Robin Mersh joined the Broadband Forum as Chief Operating Officer in July 2006, and was promoted to Chief Executive Officer in July 2010. Robin has authored many articles and has spoken at and chaired many broadband industry conferences and exhibitions. He has worked in the telecommunications industry for over 20 years, starting at Cable & Wireless and then moving on to BT before meeting his wife and moving to the US in 1999. Robin has worked in business development and alliance management for various OSS software companies in the United States, mainly in network and service provisioning and activation, where he negotiated and managed several large OEM agreements. He is originally from Cambridge in the United Kingdom. He received a Bachelor of Arts degree with honors from Queen Mary and Westfield College, University of London in 1992.

With any kind of technological development that requires standards work, there is always the risk that it can become a science experiment of sorts, with the business case and the true value that these innovations can bring to the industry getting lost.

The case of Software Defined Networking (SDN) and Network Functions Virtualization (NFV) is a classic example of this. The industry has the potential to be revolutionized by software and virtualization approaches are being deployed today with the aim of creating a global market for applications and services through the adoption of SDN and NFV technologies similar to mobile application stores, which would bring with it new value.

However, the use of open source approaches to achieve fast implementation, the lack of carrier quality software and the inability of proprietary solutions to interoperate are viewed as barriers to this evolution. This situation is exacerbated for the several thousand regional and local providers who do not have the deep pockets required to embark on the virtualization journey to SDN and NFV, while many commentators have bemoaned the lack of a “killer app” that really harnesses their undoubted potential. With all of this in the mix, the picture for the business case for these technologies becomes increasingly murky.

Building a framework

The benefits that the implementation of SDN and NFV will bring – improved service agility, faster time to revenue and cross-domain automation – are at risk of being diluted by the many different platforms and approaches that are being delivered by various organizations. To deliver on the promise that virtualization brings, a unified approach is needed to create a more generic, framework-based view of how SDN and NFV are going to work in a business sense.

This will require operators to come together and drive the market through collaboration. This has happened before in the wireless space, where roaming brought the operators together and it needs to happen again for them to take full advantage of NFV.

Today, even though NFV is being implemented, there is no concept of it being a truly international engagement due to operators’ unique footprints, but SDN and cloud technologies have the power to change that. The whole point of virtualization should be to create a global market for new applications and services and the work we are seeing at the moment with SDN and the cloud has the potential to enable that.

In this sense, the deliverables for all are very different than what has come before, and there needs to be a level of collaboration and consensus. Operators are well aware of the need to reskill and take advantage of this new environment, while standards bodies are already working on making sure that they hold up their end of the bargain with regards to the new breed of technologies.

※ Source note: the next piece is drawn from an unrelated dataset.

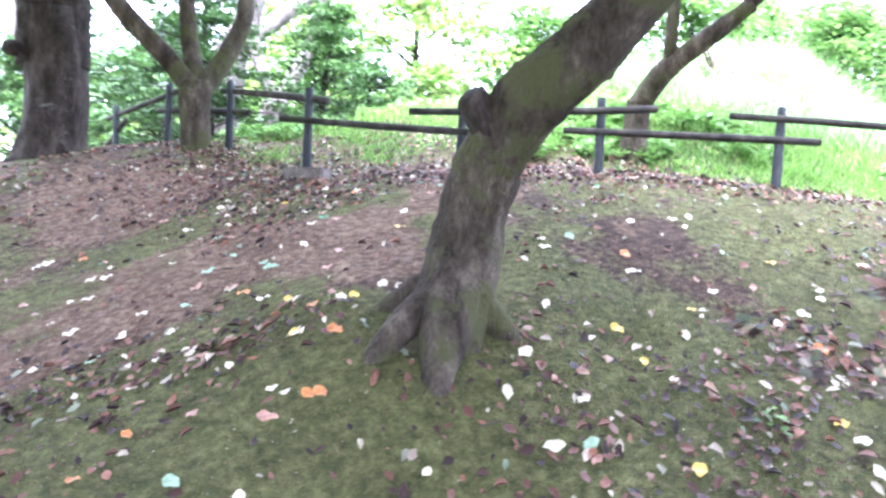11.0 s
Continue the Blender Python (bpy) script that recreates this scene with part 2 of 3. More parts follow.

A standards-based approach

The Broadband Forum takes the view that there are a number of specific applications of SDN and NFV that are very attractive to broadband users, and as such sees its role as being three-fold - bringing new, high-quality software deliverables, fostering unified approaches that keep focus on the business case for the technology and helping to migrate to these technologies in a complex environment.

SDN and NFV form a big part of the Forum’s Broadband 20/20 initiative, which focuses on specific new broadband home and business opportunities that leverage SDN, NFV, the Internet of Things and ultra-fast technologies. An essential part of the Forum’s current work focuses on developing projects that form the frameworks that enable the new applications and services needed to drive new revenue opportunities for broadband service providers.

Delivering an open platform is a critical enabler but so is developing a larger addressable market for software developers as it is much more attractive to innovators if operators can cooperate and ‘on-board’ new services as a larger community.

Work to be done

There is, of course, still plenty of work to be done on these technologies particularly in the area of migration, which is why the Forum is evolving to ensure the full potential of them is unlocked but we cannot do it alone. Operators across the world have to look closely at their networks and how these technologies can be implemented to create ubiquitous coverage, because if it isn’t global, it won’t be as efficient and it won’t enable the same kind of innovation.

As with most technological innovations, the business case will make or break SDN and NFV. With average revenue per user decreasing under traditional models, operators need to find new ways to deliver revenues and create value. If these operators can collaborate and co-exist to formulate a coherent migration strategy, the benefits of NFV automated by SDN can create the new revenue streams necessary to sustain a successful future.